What the task asks
Reproduce, character for character, the entries from their opening line through the line with "return 0.016 *".

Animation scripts

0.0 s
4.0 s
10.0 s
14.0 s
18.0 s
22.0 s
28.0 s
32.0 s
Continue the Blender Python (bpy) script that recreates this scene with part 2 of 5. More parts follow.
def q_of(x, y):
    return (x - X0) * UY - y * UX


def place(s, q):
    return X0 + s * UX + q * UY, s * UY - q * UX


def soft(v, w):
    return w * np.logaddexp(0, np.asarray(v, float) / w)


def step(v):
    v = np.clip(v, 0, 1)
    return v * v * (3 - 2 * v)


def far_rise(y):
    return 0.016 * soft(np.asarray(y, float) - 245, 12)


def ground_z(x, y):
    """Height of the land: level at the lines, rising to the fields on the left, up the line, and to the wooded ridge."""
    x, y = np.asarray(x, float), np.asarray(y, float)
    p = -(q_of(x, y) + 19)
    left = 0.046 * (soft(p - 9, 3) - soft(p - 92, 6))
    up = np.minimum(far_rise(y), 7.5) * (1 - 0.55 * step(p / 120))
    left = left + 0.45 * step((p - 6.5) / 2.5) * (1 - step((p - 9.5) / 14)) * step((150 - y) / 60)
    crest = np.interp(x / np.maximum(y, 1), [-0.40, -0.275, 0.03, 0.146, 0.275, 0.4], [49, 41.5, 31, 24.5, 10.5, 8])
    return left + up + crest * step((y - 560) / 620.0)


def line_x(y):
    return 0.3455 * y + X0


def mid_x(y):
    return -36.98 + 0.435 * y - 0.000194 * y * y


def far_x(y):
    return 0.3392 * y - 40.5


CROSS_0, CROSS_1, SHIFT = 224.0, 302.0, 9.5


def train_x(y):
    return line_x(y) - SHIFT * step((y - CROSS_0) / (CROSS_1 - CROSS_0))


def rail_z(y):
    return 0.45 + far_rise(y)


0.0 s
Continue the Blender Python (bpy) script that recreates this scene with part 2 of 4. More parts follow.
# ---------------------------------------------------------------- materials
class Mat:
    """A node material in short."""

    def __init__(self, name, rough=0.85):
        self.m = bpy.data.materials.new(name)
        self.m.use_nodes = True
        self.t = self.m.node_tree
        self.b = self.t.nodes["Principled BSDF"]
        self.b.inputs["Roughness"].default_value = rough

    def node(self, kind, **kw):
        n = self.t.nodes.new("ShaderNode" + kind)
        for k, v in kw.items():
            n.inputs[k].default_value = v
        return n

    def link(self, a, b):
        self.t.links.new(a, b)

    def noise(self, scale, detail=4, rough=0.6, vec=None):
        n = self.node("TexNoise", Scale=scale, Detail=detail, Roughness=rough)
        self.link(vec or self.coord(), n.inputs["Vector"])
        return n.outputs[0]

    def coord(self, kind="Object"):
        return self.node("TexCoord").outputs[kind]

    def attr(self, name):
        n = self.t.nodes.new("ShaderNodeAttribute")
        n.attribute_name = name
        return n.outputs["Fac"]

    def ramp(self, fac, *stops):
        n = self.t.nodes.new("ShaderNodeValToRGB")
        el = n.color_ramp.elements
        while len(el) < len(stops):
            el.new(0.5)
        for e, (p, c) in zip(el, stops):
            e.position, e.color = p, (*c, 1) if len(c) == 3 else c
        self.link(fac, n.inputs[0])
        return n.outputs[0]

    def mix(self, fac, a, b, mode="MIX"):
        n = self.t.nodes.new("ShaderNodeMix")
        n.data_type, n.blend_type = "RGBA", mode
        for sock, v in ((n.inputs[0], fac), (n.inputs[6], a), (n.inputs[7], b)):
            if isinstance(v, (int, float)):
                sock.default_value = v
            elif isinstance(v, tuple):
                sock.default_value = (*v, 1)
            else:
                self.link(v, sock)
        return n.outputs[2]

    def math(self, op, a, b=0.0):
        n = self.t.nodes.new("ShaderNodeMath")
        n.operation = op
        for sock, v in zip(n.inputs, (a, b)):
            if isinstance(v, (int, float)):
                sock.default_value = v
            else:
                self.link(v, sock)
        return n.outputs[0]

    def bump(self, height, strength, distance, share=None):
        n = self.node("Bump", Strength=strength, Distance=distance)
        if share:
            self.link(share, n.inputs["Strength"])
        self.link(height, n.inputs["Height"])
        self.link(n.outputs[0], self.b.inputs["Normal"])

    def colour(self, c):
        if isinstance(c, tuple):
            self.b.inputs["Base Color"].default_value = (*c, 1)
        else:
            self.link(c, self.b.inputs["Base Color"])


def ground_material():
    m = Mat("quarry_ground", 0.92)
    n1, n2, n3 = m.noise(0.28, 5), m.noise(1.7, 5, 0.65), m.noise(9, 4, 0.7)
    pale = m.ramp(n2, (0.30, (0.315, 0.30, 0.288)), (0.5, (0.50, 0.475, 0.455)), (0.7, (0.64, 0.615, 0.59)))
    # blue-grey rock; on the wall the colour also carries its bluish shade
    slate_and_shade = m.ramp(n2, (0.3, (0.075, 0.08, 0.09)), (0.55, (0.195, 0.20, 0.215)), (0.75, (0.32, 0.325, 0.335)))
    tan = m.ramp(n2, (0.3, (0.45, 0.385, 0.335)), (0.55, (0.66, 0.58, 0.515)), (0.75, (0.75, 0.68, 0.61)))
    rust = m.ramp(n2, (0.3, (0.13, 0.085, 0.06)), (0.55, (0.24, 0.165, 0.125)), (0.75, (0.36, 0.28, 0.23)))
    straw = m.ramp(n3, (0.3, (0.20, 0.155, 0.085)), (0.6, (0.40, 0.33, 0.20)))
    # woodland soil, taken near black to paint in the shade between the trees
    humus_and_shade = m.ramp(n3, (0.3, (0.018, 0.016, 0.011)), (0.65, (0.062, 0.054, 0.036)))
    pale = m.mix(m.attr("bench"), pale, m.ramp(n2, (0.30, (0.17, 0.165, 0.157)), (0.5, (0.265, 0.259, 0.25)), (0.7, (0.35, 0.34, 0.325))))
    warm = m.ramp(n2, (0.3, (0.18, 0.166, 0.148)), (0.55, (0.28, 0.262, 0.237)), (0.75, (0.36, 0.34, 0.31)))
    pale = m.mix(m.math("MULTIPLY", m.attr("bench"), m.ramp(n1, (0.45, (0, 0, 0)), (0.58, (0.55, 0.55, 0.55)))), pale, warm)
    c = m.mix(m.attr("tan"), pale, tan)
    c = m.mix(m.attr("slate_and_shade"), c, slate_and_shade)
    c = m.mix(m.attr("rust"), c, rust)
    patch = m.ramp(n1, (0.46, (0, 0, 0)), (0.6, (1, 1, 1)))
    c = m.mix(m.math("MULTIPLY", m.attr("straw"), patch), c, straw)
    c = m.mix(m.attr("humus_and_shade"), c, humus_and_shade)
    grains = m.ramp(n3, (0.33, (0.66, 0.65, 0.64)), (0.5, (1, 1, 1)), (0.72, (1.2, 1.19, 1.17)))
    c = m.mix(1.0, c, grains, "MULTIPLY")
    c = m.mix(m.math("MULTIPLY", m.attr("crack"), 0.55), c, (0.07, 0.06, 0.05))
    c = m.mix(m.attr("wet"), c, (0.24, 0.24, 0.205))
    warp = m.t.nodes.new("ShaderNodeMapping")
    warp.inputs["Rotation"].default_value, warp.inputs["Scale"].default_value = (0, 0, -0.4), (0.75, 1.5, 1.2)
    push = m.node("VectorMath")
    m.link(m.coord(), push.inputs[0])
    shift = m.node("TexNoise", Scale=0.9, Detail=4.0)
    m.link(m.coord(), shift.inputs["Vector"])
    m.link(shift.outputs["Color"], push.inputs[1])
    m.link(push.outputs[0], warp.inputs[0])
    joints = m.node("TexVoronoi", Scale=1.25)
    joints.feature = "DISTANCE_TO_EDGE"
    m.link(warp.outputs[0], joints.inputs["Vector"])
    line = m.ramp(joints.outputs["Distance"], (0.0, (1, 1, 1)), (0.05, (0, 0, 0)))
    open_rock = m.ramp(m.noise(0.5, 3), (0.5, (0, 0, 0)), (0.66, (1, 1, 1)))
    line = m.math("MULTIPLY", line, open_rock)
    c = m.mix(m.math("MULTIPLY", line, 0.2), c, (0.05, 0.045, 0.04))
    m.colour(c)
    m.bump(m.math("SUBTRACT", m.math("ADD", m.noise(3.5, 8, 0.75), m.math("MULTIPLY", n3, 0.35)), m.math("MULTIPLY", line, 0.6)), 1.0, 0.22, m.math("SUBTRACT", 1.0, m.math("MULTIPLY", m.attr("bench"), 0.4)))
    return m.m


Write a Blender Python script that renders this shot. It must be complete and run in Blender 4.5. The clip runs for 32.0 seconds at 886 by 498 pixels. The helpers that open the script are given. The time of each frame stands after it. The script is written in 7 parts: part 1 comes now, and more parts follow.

Full answer
0.0 s
4.0 s
10.0 s
14.0 s
18.0 s
22.0 s
28.0 s
32.0 s
Continue the Blender Python (bpy) script that recreates this scene with part 2 of 5. More parts follow.
def q_of(x, y):
    return (x - X0) * UY - y * UX


def place(s, q):
    return X0 + s * UX + q * UY, s * UY - q * UX


def soft(v, w):
    return w * np.logaddexp(0, np.asarray(v, float) / w)


def step(v):
    v = np.clip(v, 0, 1)
    return v * v * (3 - 2 * v)


def far_rise(y):
    return 0.016 * soft(np.asarray(y, float) - 245, 12)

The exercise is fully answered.